Below are some records; quote exactly the lines from the one that contains "More parts follow." through the one that contains "CUTS_Z = (1.10, 1.172, 1.386, 2.772)", inclusive, and no others.
──────── Dataset content
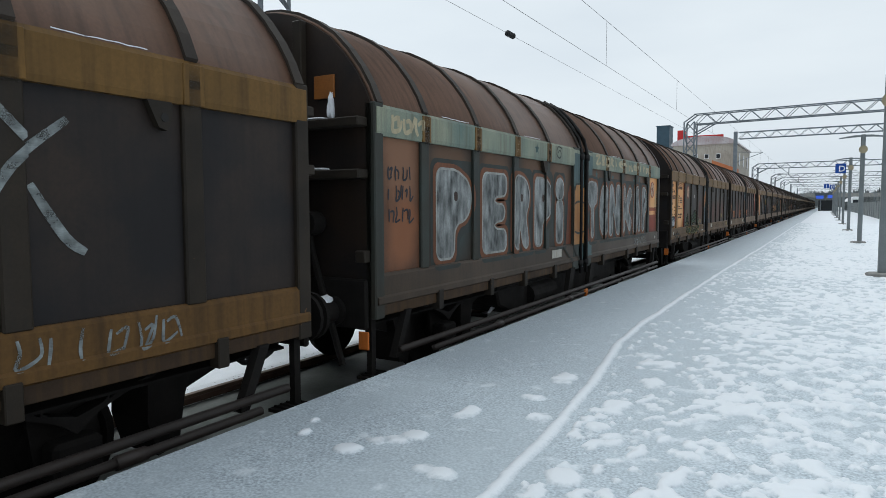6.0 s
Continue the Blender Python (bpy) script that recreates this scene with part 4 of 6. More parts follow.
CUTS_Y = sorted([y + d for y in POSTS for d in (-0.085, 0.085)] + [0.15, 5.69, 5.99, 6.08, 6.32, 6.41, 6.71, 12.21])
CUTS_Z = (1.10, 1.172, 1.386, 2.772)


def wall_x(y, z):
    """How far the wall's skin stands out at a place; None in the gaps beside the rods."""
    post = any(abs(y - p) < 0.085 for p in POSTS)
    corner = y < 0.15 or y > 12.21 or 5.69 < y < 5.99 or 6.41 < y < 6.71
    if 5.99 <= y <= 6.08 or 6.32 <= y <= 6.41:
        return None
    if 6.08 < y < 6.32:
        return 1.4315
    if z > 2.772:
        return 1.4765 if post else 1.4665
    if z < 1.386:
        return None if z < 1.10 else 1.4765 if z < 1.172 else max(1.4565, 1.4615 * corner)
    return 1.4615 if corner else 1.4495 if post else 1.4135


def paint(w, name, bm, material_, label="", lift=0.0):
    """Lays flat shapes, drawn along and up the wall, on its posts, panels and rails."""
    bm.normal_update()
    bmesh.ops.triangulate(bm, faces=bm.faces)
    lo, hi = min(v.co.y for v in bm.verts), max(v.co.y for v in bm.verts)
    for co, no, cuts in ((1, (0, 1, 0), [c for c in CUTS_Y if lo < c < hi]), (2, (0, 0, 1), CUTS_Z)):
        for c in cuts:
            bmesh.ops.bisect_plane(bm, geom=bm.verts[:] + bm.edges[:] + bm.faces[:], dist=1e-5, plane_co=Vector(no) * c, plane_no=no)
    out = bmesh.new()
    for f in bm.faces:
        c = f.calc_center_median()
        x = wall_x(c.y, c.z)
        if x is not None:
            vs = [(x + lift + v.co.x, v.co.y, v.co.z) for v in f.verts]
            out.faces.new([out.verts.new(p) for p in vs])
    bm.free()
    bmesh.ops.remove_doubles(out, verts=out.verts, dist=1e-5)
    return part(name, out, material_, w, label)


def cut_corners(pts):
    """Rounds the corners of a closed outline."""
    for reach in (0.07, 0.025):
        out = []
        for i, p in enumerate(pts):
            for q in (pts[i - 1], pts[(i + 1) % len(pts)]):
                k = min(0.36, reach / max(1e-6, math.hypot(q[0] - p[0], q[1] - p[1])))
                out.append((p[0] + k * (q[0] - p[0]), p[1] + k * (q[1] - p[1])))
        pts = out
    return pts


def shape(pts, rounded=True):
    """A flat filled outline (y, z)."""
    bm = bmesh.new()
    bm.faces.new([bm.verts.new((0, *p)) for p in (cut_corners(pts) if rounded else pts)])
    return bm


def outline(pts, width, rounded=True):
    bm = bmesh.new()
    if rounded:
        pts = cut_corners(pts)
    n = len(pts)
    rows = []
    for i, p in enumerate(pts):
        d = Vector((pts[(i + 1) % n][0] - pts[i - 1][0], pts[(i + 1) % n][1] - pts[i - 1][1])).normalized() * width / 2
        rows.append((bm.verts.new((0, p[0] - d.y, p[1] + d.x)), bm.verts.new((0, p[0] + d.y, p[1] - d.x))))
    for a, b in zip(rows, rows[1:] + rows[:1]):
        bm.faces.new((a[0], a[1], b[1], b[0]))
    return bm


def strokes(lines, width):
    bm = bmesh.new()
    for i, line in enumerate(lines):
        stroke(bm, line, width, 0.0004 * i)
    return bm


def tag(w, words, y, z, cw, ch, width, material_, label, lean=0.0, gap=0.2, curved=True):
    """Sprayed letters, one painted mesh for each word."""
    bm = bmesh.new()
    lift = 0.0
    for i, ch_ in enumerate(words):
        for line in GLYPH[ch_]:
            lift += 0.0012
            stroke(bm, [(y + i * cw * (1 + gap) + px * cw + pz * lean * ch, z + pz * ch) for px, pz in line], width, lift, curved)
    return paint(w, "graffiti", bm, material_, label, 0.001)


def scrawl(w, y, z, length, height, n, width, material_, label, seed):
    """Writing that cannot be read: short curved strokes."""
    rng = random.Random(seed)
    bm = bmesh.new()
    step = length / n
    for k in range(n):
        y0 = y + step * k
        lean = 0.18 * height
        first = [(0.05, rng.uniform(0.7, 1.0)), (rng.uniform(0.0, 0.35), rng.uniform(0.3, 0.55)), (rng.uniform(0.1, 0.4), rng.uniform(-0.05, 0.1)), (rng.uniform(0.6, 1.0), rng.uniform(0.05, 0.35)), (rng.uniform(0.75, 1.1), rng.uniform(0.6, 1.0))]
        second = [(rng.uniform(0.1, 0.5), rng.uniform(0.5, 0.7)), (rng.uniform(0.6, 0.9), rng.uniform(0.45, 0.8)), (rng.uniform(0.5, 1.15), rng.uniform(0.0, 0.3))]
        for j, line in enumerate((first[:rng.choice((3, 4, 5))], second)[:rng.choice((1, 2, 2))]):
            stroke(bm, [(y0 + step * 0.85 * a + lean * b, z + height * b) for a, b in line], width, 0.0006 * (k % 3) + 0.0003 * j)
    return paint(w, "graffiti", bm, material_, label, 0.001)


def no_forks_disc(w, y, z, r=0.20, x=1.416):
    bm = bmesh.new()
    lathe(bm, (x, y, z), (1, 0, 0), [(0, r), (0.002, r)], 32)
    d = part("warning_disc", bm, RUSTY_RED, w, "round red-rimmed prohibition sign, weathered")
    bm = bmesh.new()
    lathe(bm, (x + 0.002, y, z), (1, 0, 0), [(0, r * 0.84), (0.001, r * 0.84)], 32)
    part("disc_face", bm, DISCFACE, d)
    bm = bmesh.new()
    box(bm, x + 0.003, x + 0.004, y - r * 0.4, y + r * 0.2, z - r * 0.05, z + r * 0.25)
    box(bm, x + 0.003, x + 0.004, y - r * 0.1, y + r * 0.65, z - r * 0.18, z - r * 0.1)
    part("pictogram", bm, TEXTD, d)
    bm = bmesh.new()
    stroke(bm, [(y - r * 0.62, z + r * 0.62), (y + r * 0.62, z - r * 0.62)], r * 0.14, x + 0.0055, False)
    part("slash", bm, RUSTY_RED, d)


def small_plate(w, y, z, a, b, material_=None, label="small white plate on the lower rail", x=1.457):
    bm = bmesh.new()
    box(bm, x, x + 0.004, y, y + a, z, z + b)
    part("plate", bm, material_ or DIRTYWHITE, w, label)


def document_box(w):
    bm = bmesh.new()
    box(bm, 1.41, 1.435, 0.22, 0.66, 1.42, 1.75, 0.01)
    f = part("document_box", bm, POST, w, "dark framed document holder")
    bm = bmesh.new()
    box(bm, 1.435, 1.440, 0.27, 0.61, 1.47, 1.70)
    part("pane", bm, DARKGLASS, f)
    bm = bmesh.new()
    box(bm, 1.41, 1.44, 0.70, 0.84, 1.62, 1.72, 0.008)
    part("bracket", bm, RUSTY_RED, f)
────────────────
──────── Dataset content
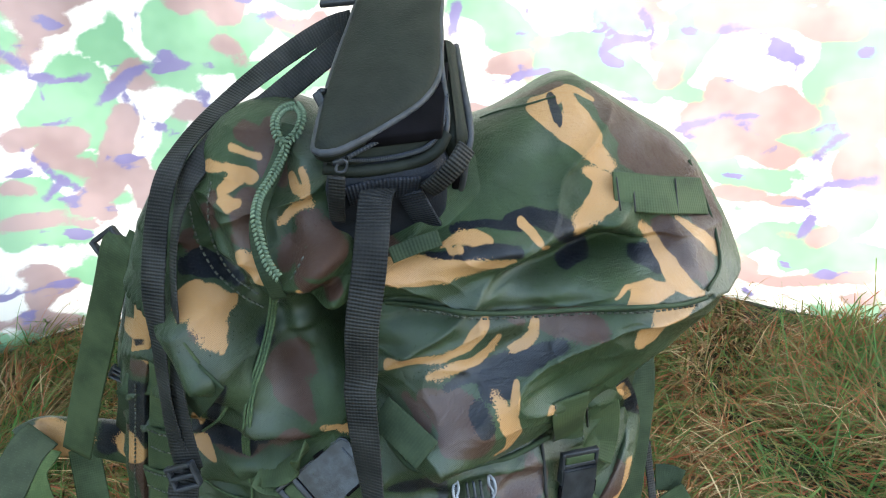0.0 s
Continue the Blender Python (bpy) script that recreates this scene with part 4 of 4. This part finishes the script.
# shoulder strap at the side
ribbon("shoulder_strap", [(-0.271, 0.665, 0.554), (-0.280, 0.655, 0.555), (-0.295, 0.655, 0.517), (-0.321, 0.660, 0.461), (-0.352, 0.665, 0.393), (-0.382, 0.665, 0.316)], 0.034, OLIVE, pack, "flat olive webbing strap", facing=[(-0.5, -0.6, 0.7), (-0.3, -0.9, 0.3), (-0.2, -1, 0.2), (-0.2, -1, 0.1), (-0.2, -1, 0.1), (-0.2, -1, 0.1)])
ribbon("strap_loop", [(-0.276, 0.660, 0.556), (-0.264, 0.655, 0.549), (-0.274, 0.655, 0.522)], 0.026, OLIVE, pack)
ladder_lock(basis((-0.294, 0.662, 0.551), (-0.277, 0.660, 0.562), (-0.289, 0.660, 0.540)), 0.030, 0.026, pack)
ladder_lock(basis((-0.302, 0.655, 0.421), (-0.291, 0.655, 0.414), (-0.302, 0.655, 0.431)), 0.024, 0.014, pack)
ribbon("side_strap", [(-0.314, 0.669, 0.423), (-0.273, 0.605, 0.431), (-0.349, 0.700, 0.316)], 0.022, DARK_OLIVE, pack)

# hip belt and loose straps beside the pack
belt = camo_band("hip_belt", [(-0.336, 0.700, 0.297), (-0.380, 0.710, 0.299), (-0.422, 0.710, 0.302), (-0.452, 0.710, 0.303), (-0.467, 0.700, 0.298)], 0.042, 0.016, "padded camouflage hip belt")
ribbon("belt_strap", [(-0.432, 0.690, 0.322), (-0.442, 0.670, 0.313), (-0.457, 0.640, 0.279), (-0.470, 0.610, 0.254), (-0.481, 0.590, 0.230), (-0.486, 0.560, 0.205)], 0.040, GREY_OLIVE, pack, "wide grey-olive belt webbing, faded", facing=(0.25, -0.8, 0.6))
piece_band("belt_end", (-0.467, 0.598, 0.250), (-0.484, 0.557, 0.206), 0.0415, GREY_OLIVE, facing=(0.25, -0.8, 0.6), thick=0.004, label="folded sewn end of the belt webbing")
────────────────
#### [Answer to the task]
Continue the Blender Python (bpy) script that recreates this scene with part 4 of 6. More parts follow.
CUTS_Y = sorted([y + d for y in POSTS for d in (-0.085, 0.085)] + [0.15, 5.69, 5.99, 6.08, 6.32, 6.41, 6.71, 12.21])
CUTS_Z = (1.10, 1.172, 1.386, 2.772)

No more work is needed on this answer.